The entire planet is getting hotter, but the top of the world is warming twice as fast as the global average. One leading expert, Peter Wadhams, a professor of ocean physics at the University of Cambridge, says the Arctic Ocean could be completely free of ice in summer as soon as 2015. An overheated Arctic in turn threatens catastrophic knock-on effects for the rest of the globe, including more extreme weather; faster sea level rise; and a higher chance of accelerating global warming to where it becomes unstoppable-what scientists refer to as “runaway” global warming.

Yet even as the number of reindeer in the Arctic is declining, the number of warships, cargo vessels and drilling rigs is increasing.

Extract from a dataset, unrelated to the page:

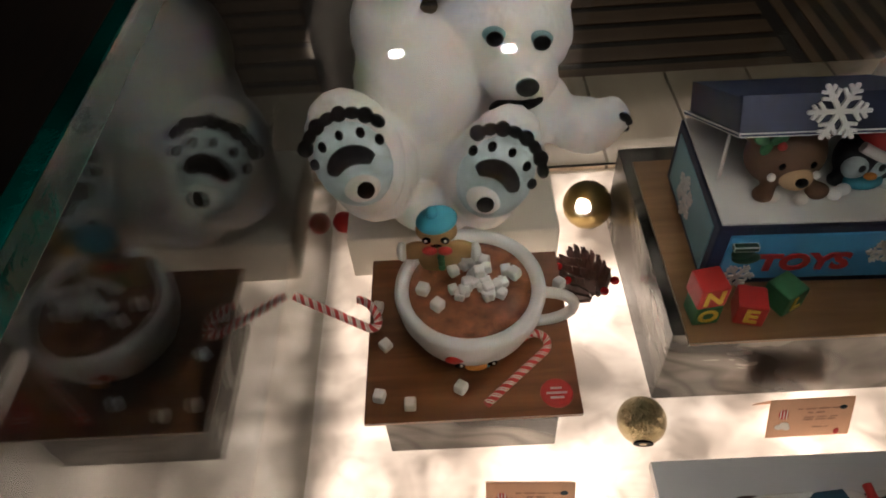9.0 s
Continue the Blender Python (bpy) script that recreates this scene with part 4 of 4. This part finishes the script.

In a little-noticed announcement, the United States Defense Secretary, Chuck Hagel, said on November 22 that the Pentagon is increasing its Arctic presence. Citing a “potential for tapping what may be as much as a quarter of the planet’s undiscovered oil and gas,” Hagel declared that the US “will remain prepared to detect, deter, prevent and defeat threats.” For his part, Russian president Vladimir Putin has pledged to turn the Arctic into “an international transport artery” that could cut one-third of the travel time and costs for trade between Europe and Asia compared to the traditional route through the Suez Canal. China, too, is setting its sights upon the Arctic. In May, it gained “observer” status on the Arctic Council-a high level intergovernmental group that coordinates international policies at the top of the world-despite its lack of territorial holdings in the Arctic. Chinese state-owned firms have also signed deals to exploit oil, gas and minerals in the Arctic.

Arctic ice cover has been declining since the 1950s, said professor Wadhams, who has led forty polar expeditions since first visiting the region in 1969. The biggest decline occurred in 2007, when the area covered by ice in summer decreased to roughly half of its usual amount. That left “an ocean of open water at the top of the planet-an unprecedented effect,” Wadhams said in an interview.